▸ **What you have to do**: Set down, exactly as they appear, the lines from the line holding "finishes the script." through the line holding "127.5, 0.28, 4)", inclusive; output nothing outside that range.

▸ **Stored data entries**:
--

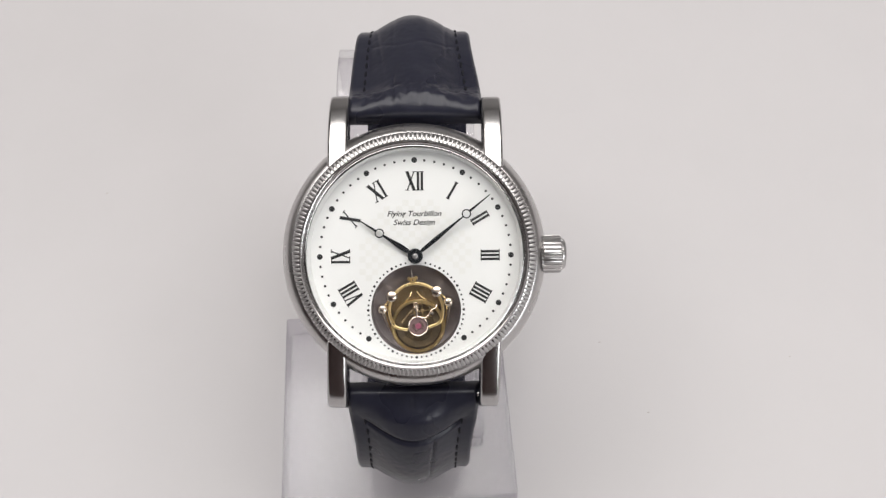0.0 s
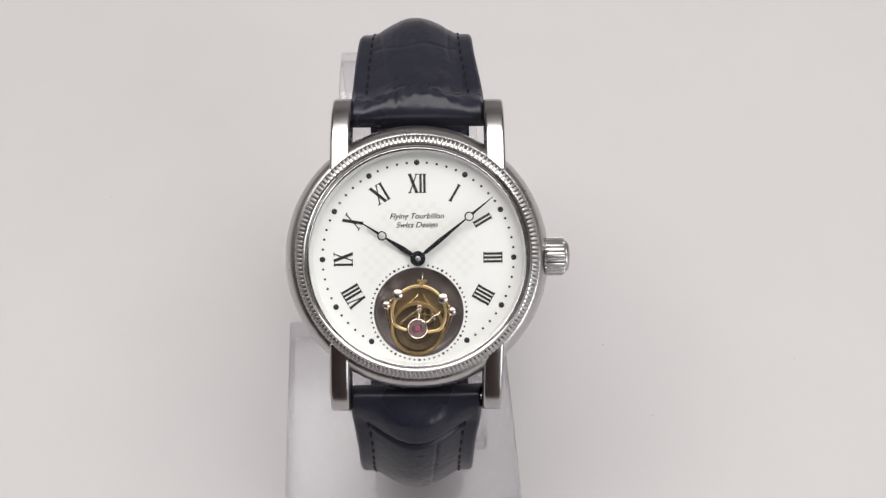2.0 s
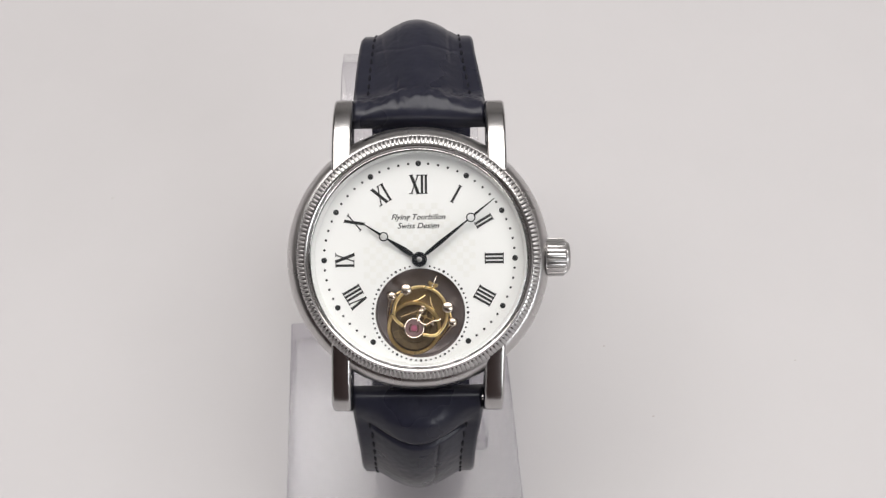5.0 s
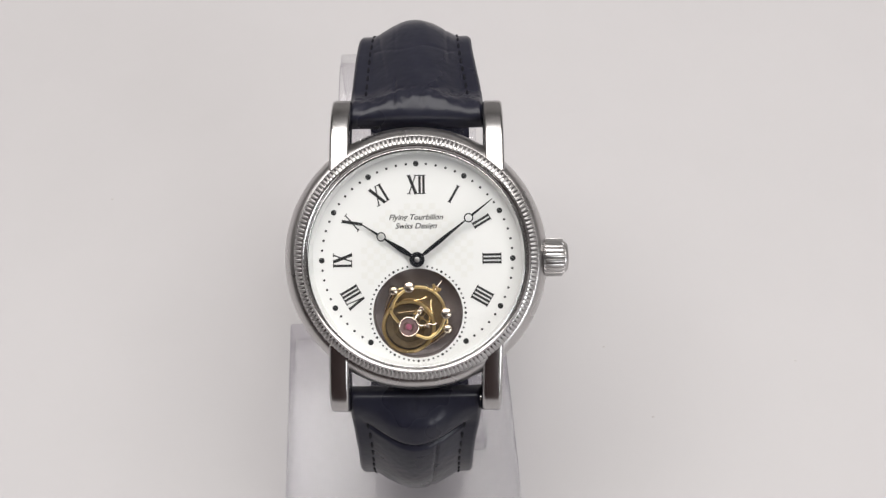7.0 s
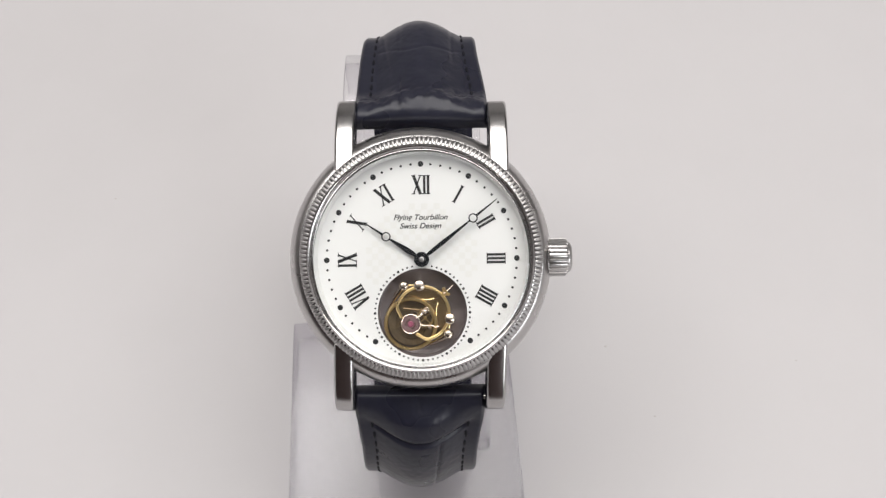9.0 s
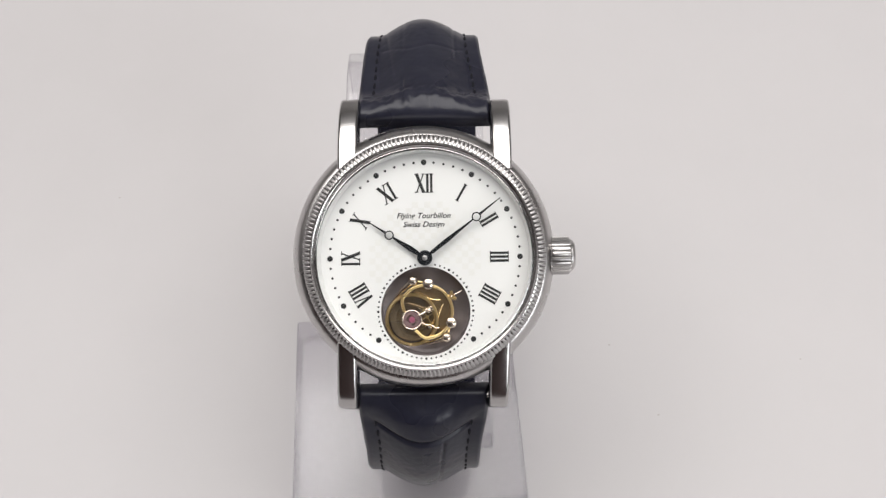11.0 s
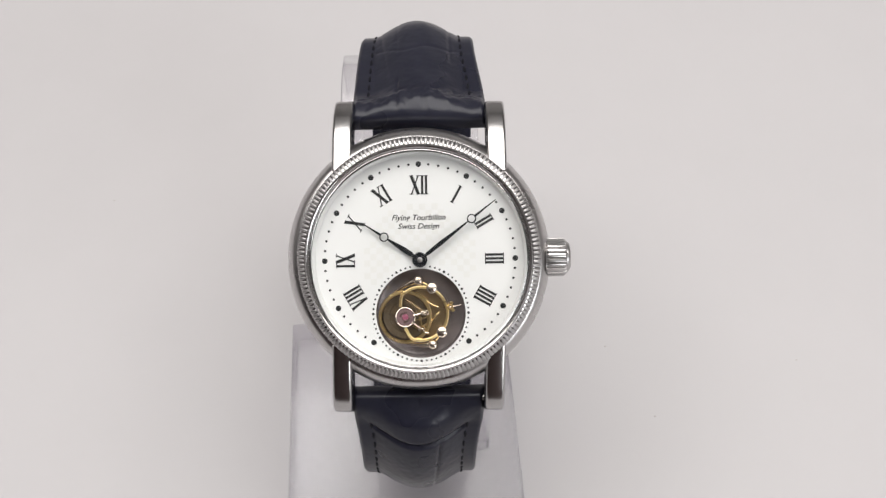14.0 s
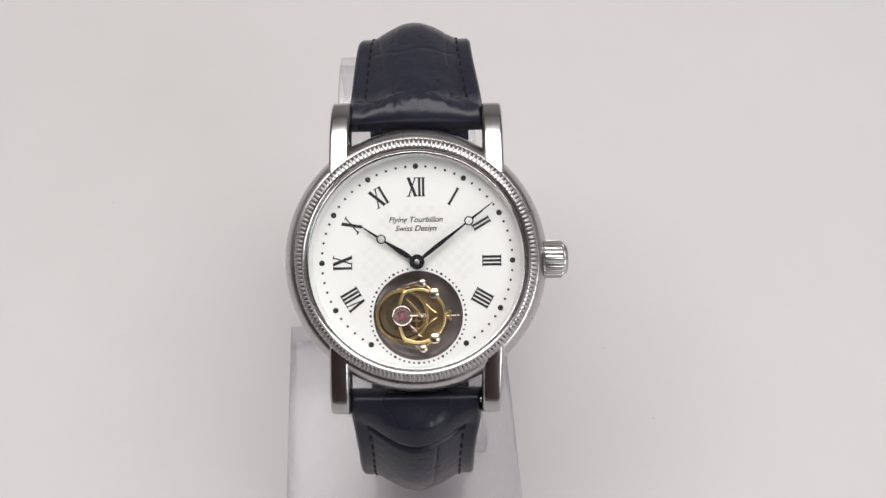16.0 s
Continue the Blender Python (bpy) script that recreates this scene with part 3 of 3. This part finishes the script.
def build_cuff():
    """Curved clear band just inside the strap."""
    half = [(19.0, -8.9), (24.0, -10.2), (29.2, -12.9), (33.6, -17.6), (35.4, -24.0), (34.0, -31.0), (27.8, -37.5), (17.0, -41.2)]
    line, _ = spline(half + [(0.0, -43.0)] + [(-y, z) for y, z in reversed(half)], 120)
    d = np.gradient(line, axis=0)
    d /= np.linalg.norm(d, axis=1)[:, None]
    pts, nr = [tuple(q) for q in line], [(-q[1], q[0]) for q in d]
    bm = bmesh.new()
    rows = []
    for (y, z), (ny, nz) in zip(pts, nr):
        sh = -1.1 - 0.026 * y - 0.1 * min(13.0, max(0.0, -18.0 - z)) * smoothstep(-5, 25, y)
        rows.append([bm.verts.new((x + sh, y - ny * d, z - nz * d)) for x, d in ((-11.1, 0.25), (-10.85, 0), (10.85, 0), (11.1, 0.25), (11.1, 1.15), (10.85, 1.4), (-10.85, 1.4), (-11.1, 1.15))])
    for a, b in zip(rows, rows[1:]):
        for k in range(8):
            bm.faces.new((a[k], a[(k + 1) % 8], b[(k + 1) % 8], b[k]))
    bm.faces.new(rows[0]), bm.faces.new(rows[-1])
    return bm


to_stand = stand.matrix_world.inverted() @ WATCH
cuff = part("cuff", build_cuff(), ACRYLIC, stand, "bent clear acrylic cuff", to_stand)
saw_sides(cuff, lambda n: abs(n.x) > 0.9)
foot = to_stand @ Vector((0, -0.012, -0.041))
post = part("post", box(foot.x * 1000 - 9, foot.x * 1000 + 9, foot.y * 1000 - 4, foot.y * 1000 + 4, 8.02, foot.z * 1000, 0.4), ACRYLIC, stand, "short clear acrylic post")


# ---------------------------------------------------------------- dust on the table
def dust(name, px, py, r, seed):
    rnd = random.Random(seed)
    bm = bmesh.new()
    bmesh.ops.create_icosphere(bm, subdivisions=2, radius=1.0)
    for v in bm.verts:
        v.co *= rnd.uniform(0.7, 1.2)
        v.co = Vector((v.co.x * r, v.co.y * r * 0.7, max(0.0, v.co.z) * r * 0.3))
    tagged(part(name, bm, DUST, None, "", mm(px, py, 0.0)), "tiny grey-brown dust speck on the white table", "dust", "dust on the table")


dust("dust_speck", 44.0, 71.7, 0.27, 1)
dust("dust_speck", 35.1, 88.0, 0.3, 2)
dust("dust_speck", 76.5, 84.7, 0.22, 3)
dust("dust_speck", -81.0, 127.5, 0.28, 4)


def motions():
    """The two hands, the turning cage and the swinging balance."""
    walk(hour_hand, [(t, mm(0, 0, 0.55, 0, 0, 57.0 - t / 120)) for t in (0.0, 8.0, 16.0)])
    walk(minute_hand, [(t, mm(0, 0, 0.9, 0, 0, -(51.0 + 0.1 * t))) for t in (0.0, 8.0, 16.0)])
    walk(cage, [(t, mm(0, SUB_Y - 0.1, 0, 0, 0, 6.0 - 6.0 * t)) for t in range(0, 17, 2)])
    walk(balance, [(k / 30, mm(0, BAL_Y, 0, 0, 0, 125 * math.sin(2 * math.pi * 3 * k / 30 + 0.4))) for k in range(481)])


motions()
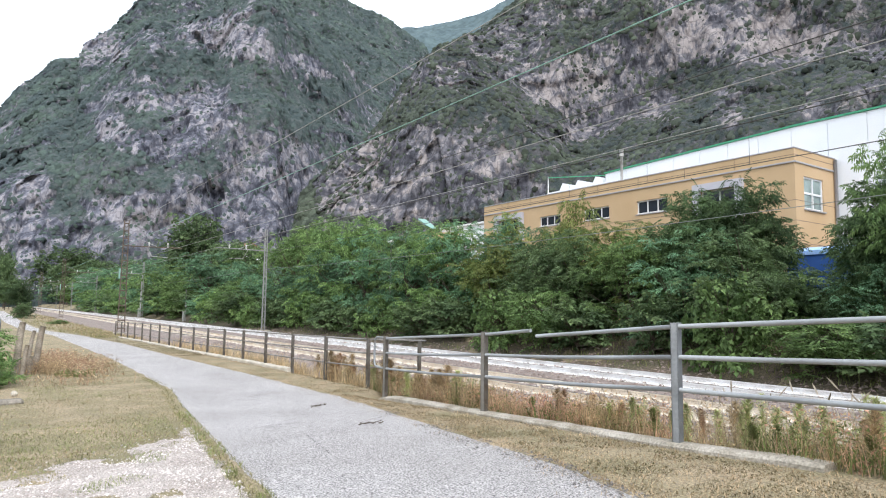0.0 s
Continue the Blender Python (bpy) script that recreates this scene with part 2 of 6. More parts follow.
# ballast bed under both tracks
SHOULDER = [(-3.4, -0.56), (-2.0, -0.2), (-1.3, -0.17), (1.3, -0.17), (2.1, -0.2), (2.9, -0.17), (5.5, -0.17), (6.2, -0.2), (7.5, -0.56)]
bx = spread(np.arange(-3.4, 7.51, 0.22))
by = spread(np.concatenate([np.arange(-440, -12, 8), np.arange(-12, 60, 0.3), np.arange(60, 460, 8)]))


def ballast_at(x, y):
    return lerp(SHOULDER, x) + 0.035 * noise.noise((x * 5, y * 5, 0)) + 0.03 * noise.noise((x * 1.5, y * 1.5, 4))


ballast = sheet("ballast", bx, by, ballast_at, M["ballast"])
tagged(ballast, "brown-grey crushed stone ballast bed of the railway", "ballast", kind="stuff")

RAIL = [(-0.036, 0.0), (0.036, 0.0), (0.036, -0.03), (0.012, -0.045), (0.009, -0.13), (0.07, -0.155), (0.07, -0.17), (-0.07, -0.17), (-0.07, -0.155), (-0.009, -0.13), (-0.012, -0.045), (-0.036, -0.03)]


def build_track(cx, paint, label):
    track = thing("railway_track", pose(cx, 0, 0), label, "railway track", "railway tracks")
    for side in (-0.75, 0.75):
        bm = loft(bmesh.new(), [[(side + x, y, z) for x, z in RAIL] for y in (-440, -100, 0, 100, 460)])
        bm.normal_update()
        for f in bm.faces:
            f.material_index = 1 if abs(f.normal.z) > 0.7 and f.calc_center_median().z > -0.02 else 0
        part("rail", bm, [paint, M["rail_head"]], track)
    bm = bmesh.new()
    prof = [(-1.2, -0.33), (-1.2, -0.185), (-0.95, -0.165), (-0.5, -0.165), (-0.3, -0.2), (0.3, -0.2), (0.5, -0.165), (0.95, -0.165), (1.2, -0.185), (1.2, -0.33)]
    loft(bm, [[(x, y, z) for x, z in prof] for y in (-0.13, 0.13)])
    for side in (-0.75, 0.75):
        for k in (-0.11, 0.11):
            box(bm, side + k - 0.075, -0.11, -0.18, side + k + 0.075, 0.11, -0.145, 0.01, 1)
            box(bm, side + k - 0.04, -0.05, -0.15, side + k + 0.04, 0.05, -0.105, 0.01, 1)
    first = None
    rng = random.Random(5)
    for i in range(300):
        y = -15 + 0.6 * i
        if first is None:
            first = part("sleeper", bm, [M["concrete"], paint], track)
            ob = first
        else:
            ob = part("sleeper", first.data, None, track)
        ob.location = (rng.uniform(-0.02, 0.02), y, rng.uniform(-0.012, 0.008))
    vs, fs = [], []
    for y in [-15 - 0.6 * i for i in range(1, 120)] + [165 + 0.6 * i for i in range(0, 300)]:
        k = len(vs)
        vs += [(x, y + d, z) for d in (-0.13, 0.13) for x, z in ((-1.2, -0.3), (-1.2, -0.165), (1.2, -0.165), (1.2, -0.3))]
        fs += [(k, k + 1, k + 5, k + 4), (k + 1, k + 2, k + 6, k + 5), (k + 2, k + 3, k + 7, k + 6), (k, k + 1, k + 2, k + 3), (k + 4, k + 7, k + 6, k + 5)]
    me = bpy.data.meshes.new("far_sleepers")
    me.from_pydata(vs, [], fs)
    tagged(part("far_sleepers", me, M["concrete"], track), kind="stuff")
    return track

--

▸ **Response to the exercise**:
Continue the Blender Python (bpy) script that recreates this scene with part 3 of 3. This part finishes the script.
def build_cuff():
    """Curved clear band just inside the strap."""
    half = [(19.0, -8.9), (24.0, -10.2), (29.2, -12.9), (33.6, -17.6), (35.4, -24.0), (34.0, -31.0), (27.8, -37.5), (17.0, -41.2)]
    line, _ = spline(half + [(0.0, -43.0)] + [(-y, z) for y, z in reversed(half)], 120)
    d = np.gradient(line, axis=0)
    d /= np.linalg.norm(d, axis=1)[:, None]
    pts, nr = [tuple(q) for q in line], [(-q[1], q[0]) for q in d]
    bm = bmesh.new()
    rows = []
    for (y, z), (ny, nz) in zip(pts, nr):
        sh = -1.1 - 0.026 * y - 0.1 * min(13.0, max(0.0, -18.0 - z)) * smoothstep(-5, 25, y)
        rows.append([bm.verts.new((x + sh, y - ny * d, z - nz * d)) for x, d in ((-11.1, 0.25), (-10.85, 0), (10.85, 0), (11.1, 0.25), (11.1, 1.15), (10.85, 1.4), (-10.85, 1.4), (-11.1, 1.15))])
    for a, b in zip(rows, rows[1:]):
        for k in range(8):
            bm.faces.new((a[k], a[(k + 1) % 8], b[(k + 1) % 8], b[k]))
    bm.faces.new(rows[0]), bm.faces.new(rows[-1])
    return bm


to_stand = stand.matrix_world.inverted() @ WATCH
cuff = part("cuff", build_cuff(), ACRYLIC, stand, "bent clear acrylic cuff", to_stand)
saw_sides(cuff, lambda n: abs(n.x) > 0.9)
foot = to_stand @ Vector((0, -0.012, -0.041))
post = part("post", box(foot.x * 1000 - 9, foot.x * 1000 + 9, foot.y * 1000 - 4, foot.y * 1000 + 4, 8.02, foot.z * 1000, 0.4), ACRYLIC, stand, "short clear acrylic post")


# ---------------------------------------------------------------- dust on the table
def dust(name, px, py, r, seed):
    rnd = random.Random(seed)
    bm = bmesh.new()
    bmesh.ops.create_icosphere(bm, subdivisions=2, radius=1.0)
    for v in bm.verts:
        v.co *= rnd.uniform(0.7, 1.2)
        v.co = Vector((v.co.x * r, v.co.y * r * 0.7, max(0.0, v.co.z) * r * 0.3))
    tagged(part(name, bm, DUST, None, "", mm(px, py, 0.0)), "tiny grey-brown dust speck on the white table", "dust", "dust on the table")


dust("dust_speck", 44.0, 71.7, 0.27, 1)
dust("dust_speck", 35.1, 88.0, 0.3, 2)
dust("dust_speck", 76.5, 84.7, 0.22, 3)
dust("dust_speck", -81.0, 127.5, 0.28, 4)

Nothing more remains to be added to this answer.